The second envelope said "for the expenses" and had $4,000.00 in it
so she paid all the bills from the funeral.

The third envelope said "for the stone" and had $3,000.00 in it. She
then held her hand out to her friends and said, "Isn't it beautiful!!!"

VVVVVVVVVVVVVVVVVVVVVVVVVV

A Terrible Night

It was a terrible night, blowing cold and rain in a most

frightful manner. The streets were deserted, and the local

baker was just about to close up shop when a little man

slipped through the door. He carried an umbrella, blown

inside out, and he was bundled in two sweaters and a thick

coat. But even so, he still looked wet and bedraggled.

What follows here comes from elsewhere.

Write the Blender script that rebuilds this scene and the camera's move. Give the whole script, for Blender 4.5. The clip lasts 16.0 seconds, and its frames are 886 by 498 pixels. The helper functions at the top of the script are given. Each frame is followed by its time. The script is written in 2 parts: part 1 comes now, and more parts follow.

As he unwound his scarf, he said to the baker, "May I have

two bagels to go, please?"

The baker said in astonishment, "Two bagels? Nothing more?"

"That's right," answered the little man. "One for me and one

for Bernice."

"Bernice is your wife?" asked the baker.

"What do you think?" snapped the little man. "My mother

would never send me out on a night like this!"

VVVVVVVVVVVVVVVVVVVVVVVVVV

Police Emergency

This is the true story of George Phillips of Meridian, Mississippi, who was going to bed when his wife told him that he'd left the light on in the shed. George opened the door to go turn off the light but saw there were people in the shed in the process of stealing things.

He immediately phoned the police, who asked "Is someone in your house?" and George said no and explained the situation. Then they explained that all patrols were busy, and that he should simply lock his door and an officer would be there when available.

George said, "Okay," hung up, counted to 30, and phoned the police again.

"Hello, I just called you a few seconds ago because there were people in my shed. Well, you don't have to worry about them now because I've just shot them all."

Then he hung up. Within five minutes three squad cars, an Armed Response unit, and an ambulance showed up. Of course, the police caught the burglars red-handed.

One of the policemen said to George: "I thought you said that you'd shot them!"

George said, "I thought you said there was nobody available!"